• Set task: Set down exactly, please, each line from the one containing "made[o].matrix_parent_inverse = o.matrix_parent_inverse" through the one containing "shutter > 0, shutter", both lines included, and no other line.

• Collected material:
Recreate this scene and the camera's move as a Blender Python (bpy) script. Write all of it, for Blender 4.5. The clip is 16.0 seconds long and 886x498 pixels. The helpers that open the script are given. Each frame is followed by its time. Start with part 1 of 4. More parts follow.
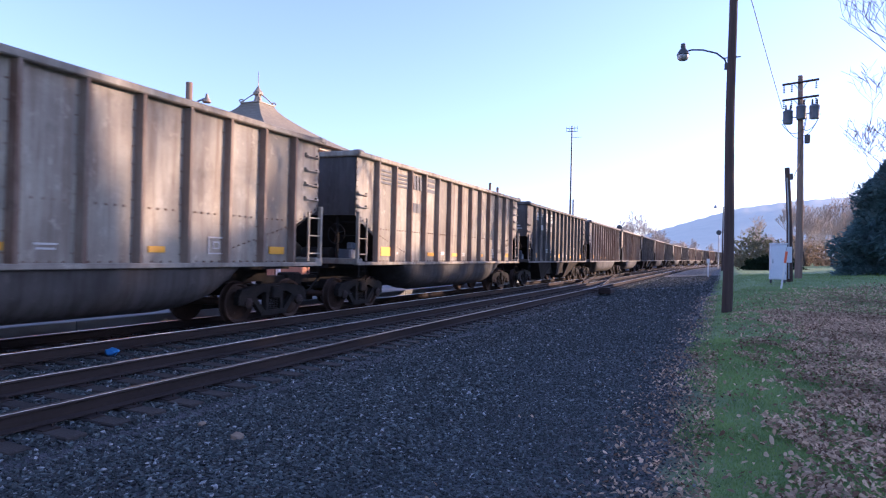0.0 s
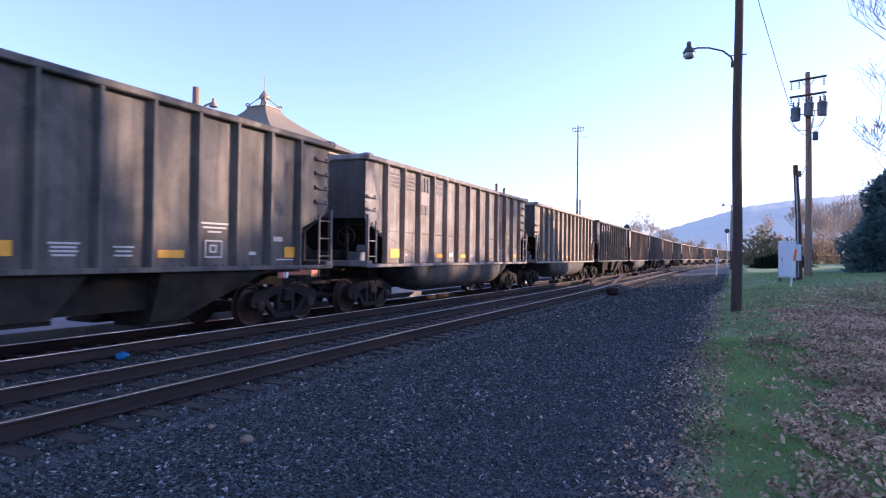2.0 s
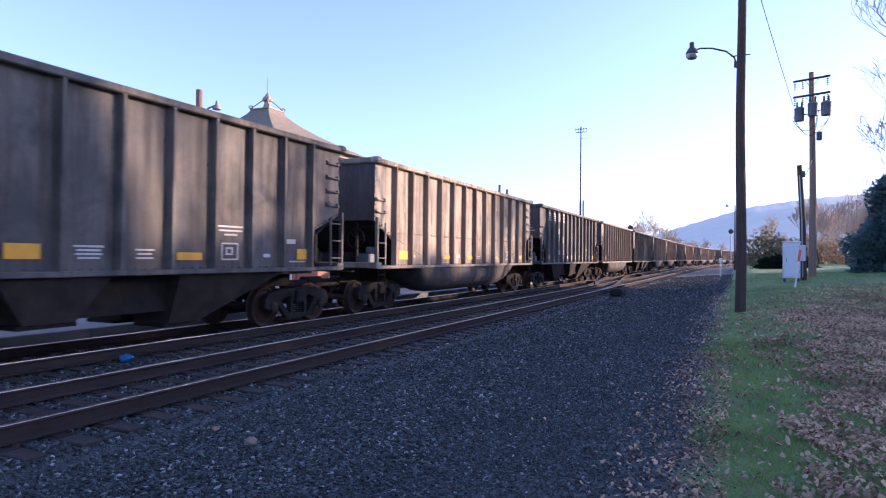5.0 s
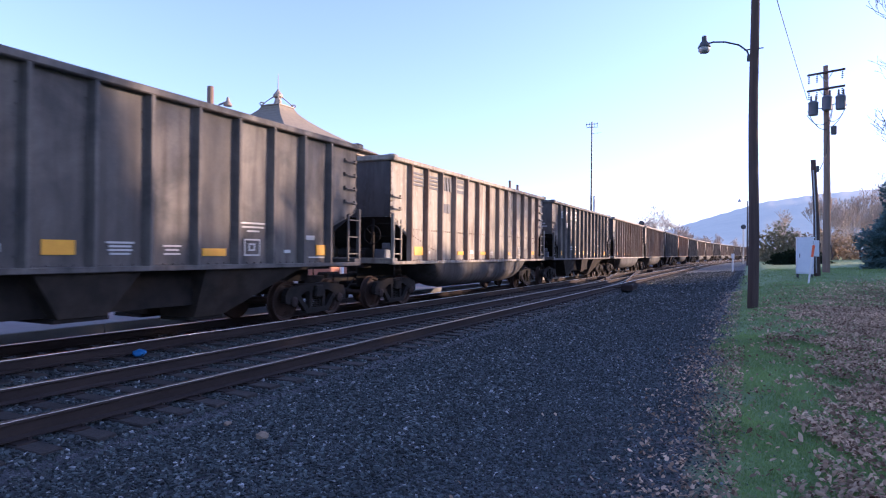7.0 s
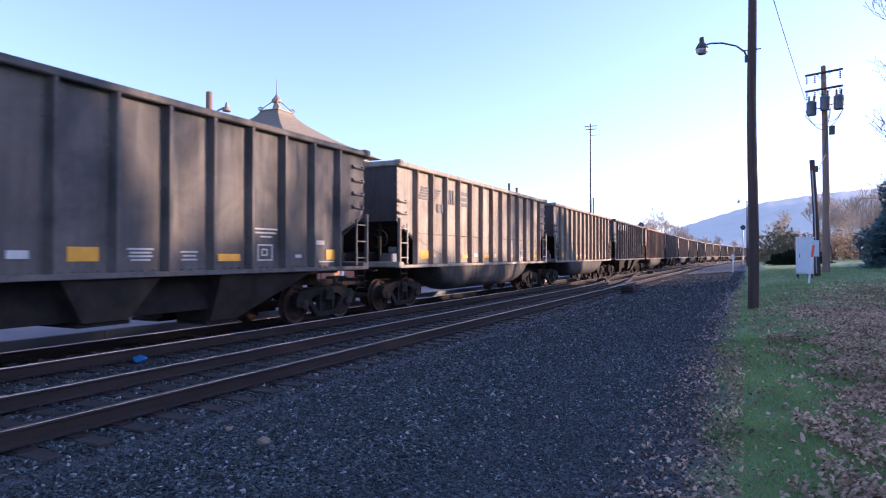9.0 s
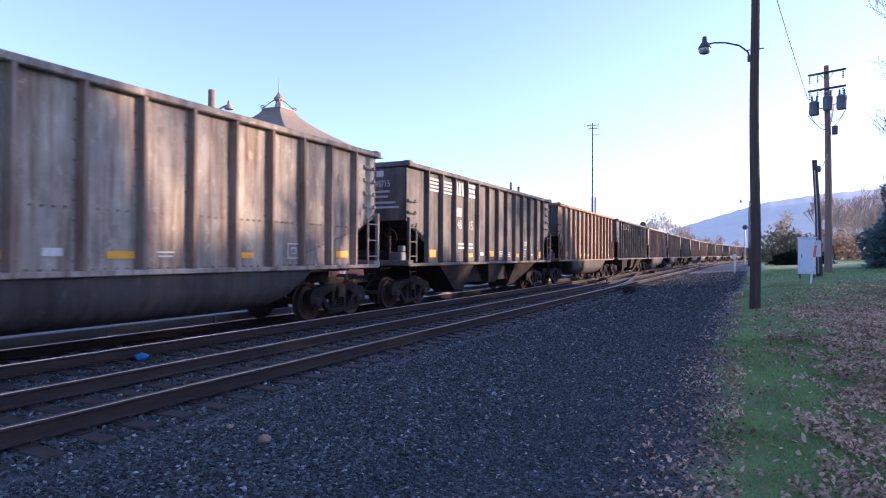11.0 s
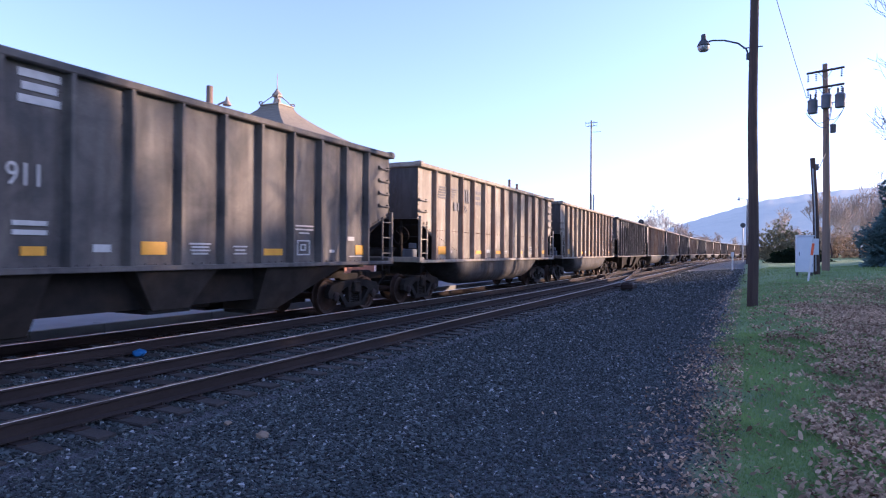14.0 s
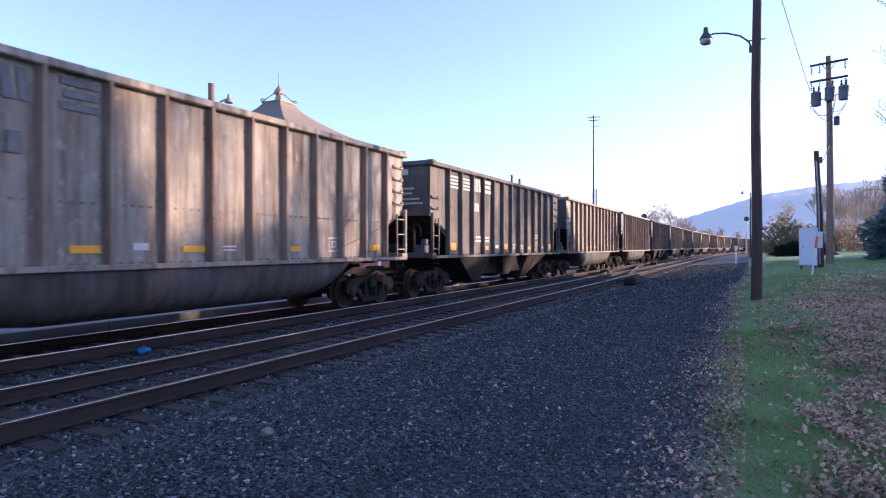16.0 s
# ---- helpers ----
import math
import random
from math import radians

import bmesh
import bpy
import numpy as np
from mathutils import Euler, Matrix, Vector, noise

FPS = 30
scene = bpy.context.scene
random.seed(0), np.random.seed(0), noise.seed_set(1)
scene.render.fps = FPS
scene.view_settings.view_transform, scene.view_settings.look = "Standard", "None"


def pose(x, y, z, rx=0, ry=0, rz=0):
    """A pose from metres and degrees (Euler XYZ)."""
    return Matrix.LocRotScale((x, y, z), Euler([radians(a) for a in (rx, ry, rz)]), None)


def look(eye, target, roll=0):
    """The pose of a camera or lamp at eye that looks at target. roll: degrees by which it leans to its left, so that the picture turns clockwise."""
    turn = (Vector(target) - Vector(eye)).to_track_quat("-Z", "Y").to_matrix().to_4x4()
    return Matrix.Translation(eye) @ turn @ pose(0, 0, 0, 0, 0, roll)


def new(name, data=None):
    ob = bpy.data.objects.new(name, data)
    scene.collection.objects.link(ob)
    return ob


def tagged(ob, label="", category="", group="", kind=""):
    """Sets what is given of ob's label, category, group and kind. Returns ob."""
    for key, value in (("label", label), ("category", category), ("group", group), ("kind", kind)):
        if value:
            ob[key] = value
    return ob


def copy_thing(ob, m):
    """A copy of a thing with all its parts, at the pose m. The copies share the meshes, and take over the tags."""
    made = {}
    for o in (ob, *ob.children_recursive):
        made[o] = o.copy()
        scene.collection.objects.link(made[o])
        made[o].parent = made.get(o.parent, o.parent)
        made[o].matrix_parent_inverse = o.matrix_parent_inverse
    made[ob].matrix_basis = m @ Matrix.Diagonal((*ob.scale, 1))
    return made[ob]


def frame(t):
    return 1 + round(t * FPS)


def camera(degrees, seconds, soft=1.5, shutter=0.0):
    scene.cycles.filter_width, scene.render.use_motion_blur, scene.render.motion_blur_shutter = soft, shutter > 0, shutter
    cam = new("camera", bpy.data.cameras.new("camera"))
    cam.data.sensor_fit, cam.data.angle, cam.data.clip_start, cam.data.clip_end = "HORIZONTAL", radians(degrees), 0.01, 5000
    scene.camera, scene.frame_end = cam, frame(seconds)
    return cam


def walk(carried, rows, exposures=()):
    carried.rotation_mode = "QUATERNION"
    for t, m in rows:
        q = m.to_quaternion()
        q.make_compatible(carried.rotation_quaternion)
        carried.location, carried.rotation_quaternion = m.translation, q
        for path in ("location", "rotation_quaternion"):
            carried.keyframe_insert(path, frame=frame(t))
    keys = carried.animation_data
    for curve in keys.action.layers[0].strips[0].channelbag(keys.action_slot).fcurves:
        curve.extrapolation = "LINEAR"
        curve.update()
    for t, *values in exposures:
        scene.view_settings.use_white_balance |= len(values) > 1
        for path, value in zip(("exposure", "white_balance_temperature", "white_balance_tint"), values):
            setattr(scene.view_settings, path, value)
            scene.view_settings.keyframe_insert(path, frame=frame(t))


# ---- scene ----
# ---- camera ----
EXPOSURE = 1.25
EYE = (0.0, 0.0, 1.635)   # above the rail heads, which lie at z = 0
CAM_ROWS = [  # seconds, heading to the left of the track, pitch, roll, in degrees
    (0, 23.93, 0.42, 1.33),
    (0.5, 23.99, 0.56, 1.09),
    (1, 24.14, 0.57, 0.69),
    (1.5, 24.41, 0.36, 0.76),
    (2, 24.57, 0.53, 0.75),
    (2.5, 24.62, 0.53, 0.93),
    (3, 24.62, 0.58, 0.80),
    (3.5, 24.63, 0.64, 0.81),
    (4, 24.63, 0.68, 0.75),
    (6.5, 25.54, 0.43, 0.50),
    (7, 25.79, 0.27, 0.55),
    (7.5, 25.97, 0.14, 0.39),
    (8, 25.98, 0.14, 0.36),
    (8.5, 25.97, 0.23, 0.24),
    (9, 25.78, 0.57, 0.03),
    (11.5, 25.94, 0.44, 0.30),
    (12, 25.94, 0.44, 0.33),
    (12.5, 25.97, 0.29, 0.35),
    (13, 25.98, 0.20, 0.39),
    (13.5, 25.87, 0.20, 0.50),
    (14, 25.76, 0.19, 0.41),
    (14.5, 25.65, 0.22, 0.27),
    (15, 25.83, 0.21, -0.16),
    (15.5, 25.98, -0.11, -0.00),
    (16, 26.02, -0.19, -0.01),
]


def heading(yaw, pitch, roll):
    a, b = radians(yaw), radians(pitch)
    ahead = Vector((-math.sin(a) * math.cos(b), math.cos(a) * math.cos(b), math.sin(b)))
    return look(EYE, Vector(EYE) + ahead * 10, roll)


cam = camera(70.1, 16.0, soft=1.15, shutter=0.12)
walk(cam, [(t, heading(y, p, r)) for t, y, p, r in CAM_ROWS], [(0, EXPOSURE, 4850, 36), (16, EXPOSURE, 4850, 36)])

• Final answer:
        made[o].matrix_parent_inverse = o.matrix_parent_inverse
    made[ob].matrix_basis = m @ Matrix.Diagonal((*ob.scale, 1))
    return made[ob]


def frame(t):
    return 1 + round(t * FPS)


def camera(degrees, seconds, soft=1.5, shutter=0.0):
    scene.cycles.filter_width, scene.render.use_motion_blur, scene.render.motion_blur_shutter = soft, shutter > 0, shutter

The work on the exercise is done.